(WHAT THE TASK ASKS) Your task is to repeat the lines below exactly, excluding any pictures they contain.

(DATA PROVIDED)

* * * * *

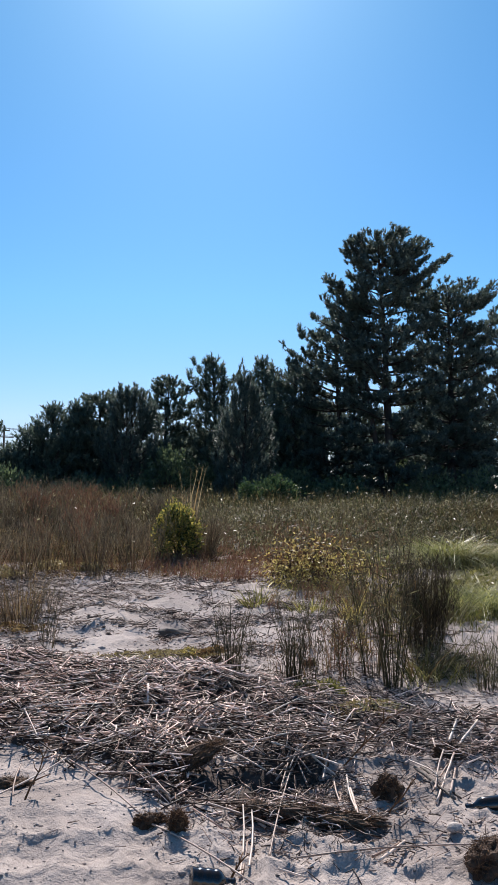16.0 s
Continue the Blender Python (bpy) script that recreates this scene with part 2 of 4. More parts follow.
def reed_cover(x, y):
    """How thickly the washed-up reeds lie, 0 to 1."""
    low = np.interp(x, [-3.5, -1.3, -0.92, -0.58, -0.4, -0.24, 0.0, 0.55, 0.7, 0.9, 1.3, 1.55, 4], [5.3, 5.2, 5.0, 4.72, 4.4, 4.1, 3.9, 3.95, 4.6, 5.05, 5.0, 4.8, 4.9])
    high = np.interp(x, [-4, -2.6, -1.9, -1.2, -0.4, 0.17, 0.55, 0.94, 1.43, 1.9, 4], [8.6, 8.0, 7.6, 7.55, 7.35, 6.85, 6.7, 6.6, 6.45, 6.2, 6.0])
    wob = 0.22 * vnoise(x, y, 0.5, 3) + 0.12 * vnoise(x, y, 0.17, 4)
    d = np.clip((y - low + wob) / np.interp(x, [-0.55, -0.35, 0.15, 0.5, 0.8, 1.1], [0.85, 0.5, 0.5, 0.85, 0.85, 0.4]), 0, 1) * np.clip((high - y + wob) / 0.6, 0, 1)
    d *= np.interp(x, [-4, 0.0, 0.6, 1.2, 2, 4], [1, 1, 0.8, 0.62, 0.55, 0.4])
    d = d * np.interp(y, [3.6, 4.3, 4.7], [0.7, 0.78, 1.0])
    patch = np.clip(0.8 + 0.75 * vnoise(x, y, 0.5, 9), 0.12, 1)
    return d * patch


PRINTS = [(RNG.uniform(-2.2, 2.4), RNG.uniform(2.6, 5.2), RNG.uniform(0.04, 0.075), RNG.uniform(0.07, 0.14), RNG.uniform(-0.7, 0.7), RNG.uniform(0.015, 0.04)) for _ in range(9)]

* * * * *

(ANSWER BELOW)
16.0 s
Continue the Blender Python (bpy) script that recreates this scene with part 2 of 4. More parts follow.
def reed_cover(x, y):
    """How thickly the washed-up reeds lie, 0 to 1."""
    low = np.interp(x, [-3.5, -1.3, -0.92, -0.58, -0.4, -0.24, 0.0, 0.55, 0.7, 0.9, 1.3, 1.55, 4], [5.3, 5.2, 5.0, 4.72, 4.4, 4.1, 3.9, 3.95, 4.6, 5.05, 5.0, 4.8, 4.9])
    high = np.interp(x, [-4, -2.6, -1.9, -1.2, -0.4, 0.17, 0.55, 0.94, 1.43, 1.9, 4], [8.6, 8.0, 7.6, 7.55, 7.35, 6.85, 6.7, 6.6, 6.45, 6.2, 6.0])
    wob = 0.22 * vnoise(x, y, 0.5, 3) + 0.12 * vnoise(x, y, 0.17, 4)
    d = np.clip((y - low + wob) / np.interp(x, [-0.55, -0.35, 0.15, 0.5, 0.8, 1.1], [0.85, 0.5, 0.5, 0.85, 0.85, 0.4]), 0, 1) * np.clip((high - y + wob) / 0.6, 0, 1)
    d *= np.interp(x, [-4, 0.0, 0.6, 1.2, 2, 4], [1, 1, 0.8, 0.62, 0.55, 0.4])
    d = d * np.interp(y, [3.6, 4.3, 4.7], [0.7, 0.78, 1.0])
    patch = np.clip(0.8 + 0.75 * vnoise(x, y, 0.5, 9), 0.12, 1)
    return d * patch


PRINTS = [(RNG.uniform(-2.2, 2.4), RNG.uniform(2.6, 5.2), RNG.uniform(0.04, 0.075), RNG.uniform(0.07, 0.14), RNG.uniform(-0.7, 0.7), RNG.uniform(0.015, 0.04)) for _ in range(9)]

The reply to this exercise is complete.